Three Concrete Challenges and Two Hopes for the Safety of Unsupervised Elicitation
arXiv:2602.20400v1 Announce Type: cross Abstract: To steer language models towards truthful outputs on tasks which are beyond human capability, previous work has suggested training models on easy tasks to steer them on harder ones (easy-to-hard generalization), or using unsupervised training algo...
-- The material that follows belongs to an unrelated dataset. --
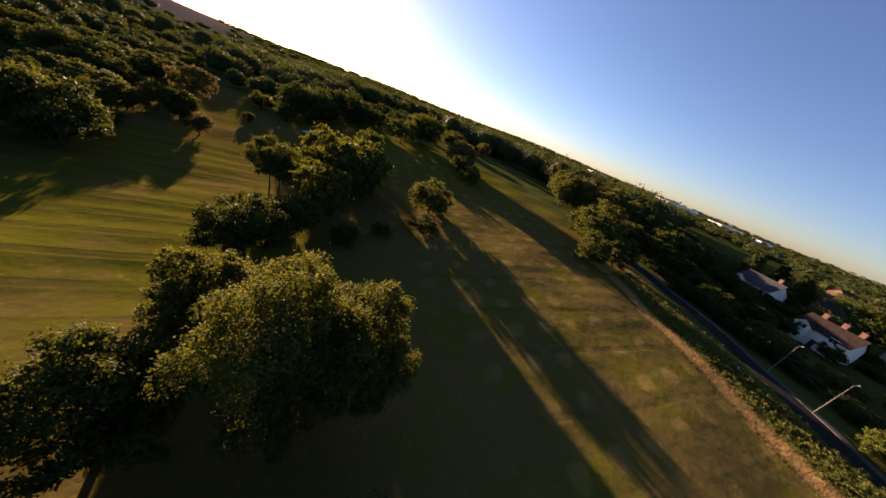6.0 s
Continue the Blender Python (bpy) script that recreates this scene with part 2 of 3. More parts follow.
M = {
    "turf": turf(),
    "oak": leaf_material("oak_leaves", (0.018, 0.029, 0.006), (0.054, 0.070, 0.012), 0.28, (0.150, 0.155, 0.013)),
    "lime": leaf_material("lime_leaves", (0.024, 0.034, 0.006), (0.062, 0.076, 0.012), 0.28, (0.180, 0.176, 0.014)),
    "dark": leaf_material("dark_leaves", (0.014, 0.023, 0.007), (0.040, 0.055, 0.012), 0.24, (0.102, 0.115, 0.010)),
    "gold": leaf_material("golden_leaves", (0.050, 0.062, 0.010), (0.110, 0.118, 0.020), 0.36, (0.190, 0.205, 0.018)),
    "cherry": leaf_material("cherry_leaves", (0.015, 0.023, 0.006), (0.046, 0.056, 0.012), 0.22, (0.105, 0.110, 0.012)),
    "weed": leaf_material("verge_leaves", (0.050, 0.056, 0.012), (0.125, 0.128, 0.030), 0.30, (0.26, 0.25, 0.04)),
    "hedge": leaf_material("hedge_leaves", (0.046, 0.062, 0.010), (0.110, 0.128, 0.020), 0.25, (0.20, 0.21, 0.025)),
    "olive": leaf_material("olive_leaves", (0.045, 0.042, 0.012), (0.119, 0.100, 0.030), 0.25, (0.203, 0.160, 0.030)),
    "copper": leaf_material("copper_leaves", (0.040, 0.014, 0.012), (0.096, 0.035, 0.022), 0.3, (0.181, 0.050, 0.030)),
    "rusty": leaf_material("brownish_leaves", (0.040, 0.034, 0.012), (0.085, 0.066, 0.022), 0.28, (0.17, 0.12, 0.025)),
    "rust": leaf_material("withered_leaves", (0.046, 0.032, 0.016), (0.090, 0.062, 0.028), 0.25, (0.14, 0.085, 0.03)),
    "bark": plain("bark", (0.018, 0.015, 0.011), (0.048, 0.038, 0.028), 3.0, 0.9, 0, 0.03),
    "grass": blades(),
    "asphalt": plain("asphalt", (0.012, 0.011, 0.009), (0.023, 0.020, 0.017), 1.5, 0.95, 0, 0.01, 0.05),
    "paving": plain("paving", (0.048, 0.043, 0.036), (0.082, 0.074, 0.062), 1.2, 0.9, 0, 0.01, 0.1),
    "stone": plain("pale_stone", (0.19, 0.165, 0.13), (0.32, 0.28, 0.23), 2.0, 0.85, 0, 0.02),
    "sand": plain("sand", (0.40, 0.35, 0.27), (0.55, 0.49, 0.39), 1.0, 0.9, 0, 0.02),
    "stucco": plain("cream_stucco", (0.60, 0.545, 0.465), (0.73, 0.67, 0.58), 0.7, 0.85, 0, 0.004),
    "brick": plain("red_brick", (0.11, 0.055, 0.036), (0.20, 0.098, 0.064), 2.5, 0.9, 0, 0.01),
    "tile_brown": plain("brown_roof_tiles", (0.020, 0.014, 0.011), (0.044, 0.030, 0.023), 1.6, 0.9, 0, 0.02, 0.1),
    "tile_red": plain("red_roof_tiles", (0.024, 0.013, 0.010), (0.050, 0.028, 0.020), 1.6, 0.9, 0, 0.02, 0.1),
    "slate": plain("slate", (0.020, 0.021, 0.024), (0.045, 0.046, 0.050), 1.6, 0.8, 0, 0.02),
    "frame": plain("white_paint", (0.72, 0.71, 0.69), (0.82, 0.81, 0.79), 3.0, 0.4),
    "timber": plain("dark_timber", (0.030, 0.022, 0.016), (0.065, 0.048, 0.035), 4.0, 0.8, 0, 0.01),
    "concrete": plain("grey_concrete", (0.10, 0.093, 0.082), (0.18, 0.167, 0.146), 2.0, 0.85, 0, 0.01),
    "metal": plain("grey_metal", (0.20, 0.21, 0.21), (0.32, 0.33, 0.33), 3.0, 0.45, 0.7),
    "white_sheet": plain("white_sheeting", (0.70, 0.71, 0.72), (0.80, 0.80, 0.80), 0.05, 0.5),
    "glass": plain("window_glass", (0.015, 0.018, 0.022), (0.035, 0.040, 0.045), 0.6, 0.06, 0, 0, 0.6),
    "rubber": plain("tyre_rubber", (0.012, 0.012, 0.012), (0.025, 0.025, 0.025), 5.0, 0.8),
    "car_silver": plain("silver_car_paint", (0.45, 0.46, 0.48), (0.50, 0.51, 0.53), 2.0, 0.25, 0.6, 0, 0.5),
    "car_white": plain("white_car_paint", (0.74, 0.74, 0.74), (0.79, 0.79, 0.79), 2.0, 0.22, 0, 0, 0.5),
    "car_blue": plain("dark_blue_car_paint", (0.02, 0.03, 0.07), (0.03, 0.04, 0.09), 2.0, 0.22, 0.3, 0, 0.5),
    "lamp": plain("lamp_cover", (0.55, 0.55, 0.52), (0.65, 0.65, 0.62), 3.0, 0.3),
    "post_wood": plain("weathered_post", (0.08, 0.06, 0.04), (0.16, 0.12, 0.085), 6.0, 0.9, 0, 0.01),
    "birch": plain("birch_bark", (0.07, 0.06, 0.055), (0.58, 0.55, 0.50), 3.4, 0.7, 0, 0.01),
}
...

arXiv:2602.20400v1 Announce Type: cross
Abstract: To steer language models towards truthful outputs on tasks which are beyond human capability, previous work has suggested training models on easy tasks to steer them on harder ones (easy-to-hard generalization), or using unsupervised training algorithms to steer models with no external labels at all (unsupervised elicitation). Although techniques from both paradigms have been shown to improve model accuracy on a wide variety of tasks, we argue that the datasets used for these evaluations could cause overoptimistic evaluation results. Unlike many real-world datasets, they often (1) have no features with more salience than truthfulness, (2) have balanced training sets, and (3) contain only data points to which the model can give a well-defined answer. We construct datasets that lack each of these properties to stress-test a range of standard unsupervised elicitation and easy-to-hard generalization techniques. We find that no technique reliably performs well on any of these challenges. We also study ensembling and combining easy-to-hard and unsupervised techniques, and find they only partially mitigate performance degradation due to these challenges. We believe that overcoming these challenges should be a priority for future work on unsupervised elicitation.